Les lolcats étaient-ils finalement de la poudre aux yeux ? L’initiateur d’un des plus célèbres sites parodiques de Belgique l’affirme. « Ces lolcats sont en train d’effacer le problème de l’information en continu. C’est dangereux, voire criminel. Quand un policier se fera descendre à cause d’une information donnée par un journaliste, je pense que les lolcats ne permettront pas de l’effacer », conclut le fondateur de Nordpresse.

On se souvient de ce 9 janvier 2014 lorsqu’un journaliste de BFM TV signale, en direct, la présence des otages dans la chambre froide de l’Hyper Casher. Une déclaration qui met en danger les assiégés par l’auteur de l’attaque, Amedy Coulibaly. Depuis, six des ex-otages ont déposé une plainte contre X pour « mise en danger de la vie d’autrui ». Dernièrement, une information que nous avons révélé sur la publication d’un cliché d’un individu présenté par le journal belge la DH comme étant l’un des présumés coupables des attentats de Paris. Il s’est avéré ensuite que la personne présentée comme étant Brahim Abdeslam, l’un des kamikazes, est un jeune nommé Brahim Ouanda. Ce dernier n’avait aucun lien avec les attaques. Par ailleurs, le journal a présenté ses excuses à la personne concernée suite au scoop raté.

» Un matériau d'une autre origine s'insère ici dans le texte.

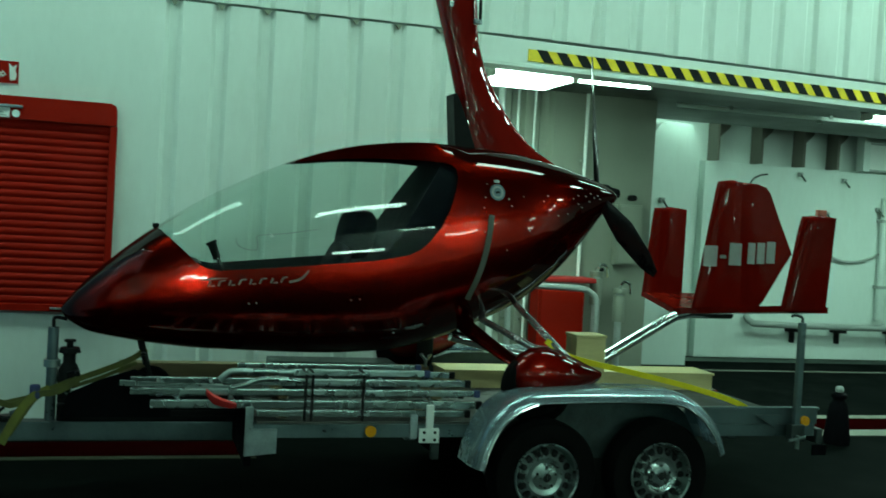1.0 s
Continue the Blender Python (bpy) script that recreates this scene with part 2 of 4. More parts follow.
def rod(bm, a, b, r, r2=None, n=16):
    a, b = Vector(a), Vector(b)
    d = b - a
    m = Matrix.Translation((a + b) / 2) @ d.to_track_quat("Z", "Y").to_matrix().to_4x4()
    return bmesh.ops.create_cone(bm, cap_ends=True, segments=n, radius1=r, radius2=r if r2 is None else r2, depth=d.length, matrix=m)["verts"]


def rods(*args, n=16):
    bm = bmesh.new()
    for a in args:
        rod(bm, *a, n=n)
    return bm


def smooth_line(pts, n):
    """Catmull-Rom through pts, n points a span."""
    P = [np.array(p, float) for p in pts]
    P = [2 * P[0] - P[1], *P, 2 * P[-1] - P[-2]]
    out = []
    for i in range(1, len(P) - 2):
        a, b, c, d = P[i - 1 : i + 3]
        for k in range(n):
            t = k / n
            out.append(0.5 * (2 * b + (c - a) * t + (2 * a - 5 * b + 4 * c - d) * t * t + (3 * b - a - 3 * c + d) * t**3))
    return out + [P[-2]]


def sweep(bm, pts, section, up=(0, 1, 0), close=True):
    """A section (list of side, up offsets) drawn along pts."""
    rings = []
    for i, p in enumerate(pts):
        a, b = Vector(pts[max(i - 1, 0)]), Vector(pts[min(i + 1, len(pts) - 1)])
        t = (b - a).normalized()
        s = t.cross(Vector(up)).normalized()
        u = s.cross(t)
        rings.append([bm.verts.new(Vector(p) + s * c[0] + u * c[1]) for c in section])
    return skin(bm, rings, close)


def skin(bm, rings, close=True, caps=True):
    n = len(rings[0])
    for r0, r1 in zip(rings, rings[1:]):
        for k in range(n if close else n - 1):
            bm.faces.new((r0[k], r0[(k + 1) % n], r1[(k + 1) % n], r1[k]))
    if caps and close:
        bm.faces.new(rings[0])
        bm.faces.new(rings[-1][::-1])
    return bm


def ring(r, n=10):
    return [(r * math.cos(2 * math.pi * k / n), r * math.sin(2 * math.pi * k / n)) for k in range(n)]


def pipe(pts, r, n=10, up=(0, 1, 0), bm=None):
    return sweep(bm or bmesh.new(), pts, ring(r, n), up)


def slab(poly, y0, y1, bm=None):
    """A polygon in x, z, from y0 to y1."""
    bm = bm or bmesh.new()
    a = [bm.verts.new((x, y0, z)) for x, z in poly]
    b = [bm.verts.new((x, y1, z)) for x, z in poly]
    n = len(poly)
    bm.faces.new(a)
    bm.faces.new(b[::-1])
    for k in range(n):
        bm.faces.new((a[k], b[k], b[(k + 1) % n], a[(k + 1) % n]))
    return bm


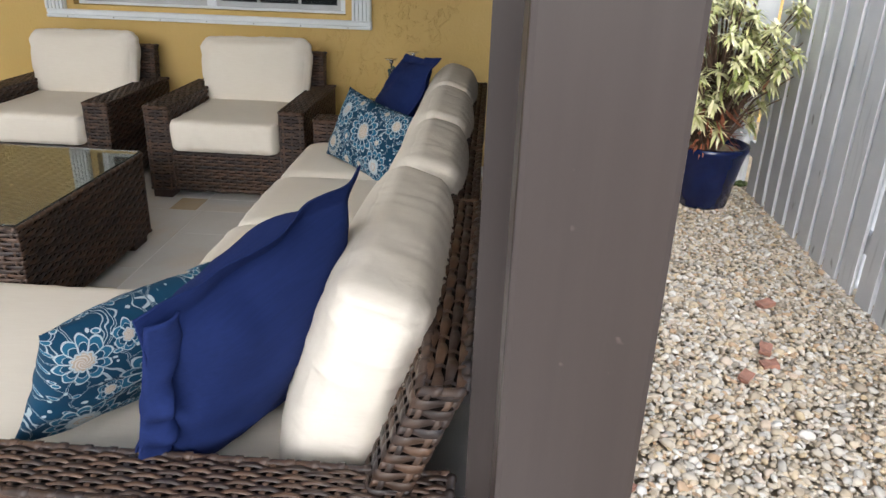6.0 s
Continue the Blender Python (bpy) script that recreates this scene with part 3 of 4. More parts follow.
def shutter_track(x0, x1, z0, z1, jamb, label):
    """White storm-shutter rails: fluted posts at both sides, a stepped sill rail and a head rail."""
    t = thing("shutter_frame", label, "shutter frame")
    y1 = WALL_Y
    block("sill_rail", (x0, x1, y1 - 0.030, y1, z0, z0 + 0.055), WHITE, t, "", 0.003)
    block("drip_lip", (x0 + 0.004, x1 - 0.004, y1 - 0.052, y1 - 0.0305, z0 + 0.004, z0 + 0.022), WHITE, t, "", 0.003)
    block("track_lip", (x0 + 0.004, x1 - 0.004, y1 - 0.045, y1 - 0.0305, z0 + 0.030, z0 + 0.050), WHITE, t, "", 0.003)
    head = bmesh.new()
    add_box(head, x0, x1, y1 - 0.05, y1, z1 - 0.06, z1, 0.004)
    part("head_rail", head, WHITE, t)
    for a in (x0 + 0.002, x1 - jamb - 0.002):
        stack = bmesh.new()
        add_box(stack, a, a + jamb, y1 - 0.035, y1 - 0.001, z0 + 0.056, z1 - 0.061, 0.002)
        count = max(2, round(jamb / 0.024))
        for k in range(count):
            c = a + (k + 0.5) * jamb / count
            block("shutter_leaf" if jamb > 0.1 else "rail_lip", (c - 0.0095, c + 0.0095, y1 - 0.056, y1 - 0.036, z0 + 0.057, z1 - 0.065), WHITE, t, "", 0.003)
        part("side_rail", stack, WHITE, t)
    for k in range(7):
        c = x0 + 0.15 + k * (x1 - x0 - 0.3) / 6
        bolt = bmesh.new()
        bmesh.ops.create_uvsphere(bolt, u_segments=8, v_segments=5, radius=0.0035, matrix=Matrix.Translation((c, y1 - 0.053, z0 + 0.013)))
        part("bolt", bolt, IRON, t)
    return t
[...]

Après l’effervescence émotive, cet épisode d’hommage aux félins laisse place à certains questionnements. Est-ce que les médias doivent émettre des réserves sur l’information en continu dans ce genre de situation d’urgence ? Ou doivent-ils continuer à tenir en haleine leur audience ? En tout cas, le débat est lancé sur l’information en continu.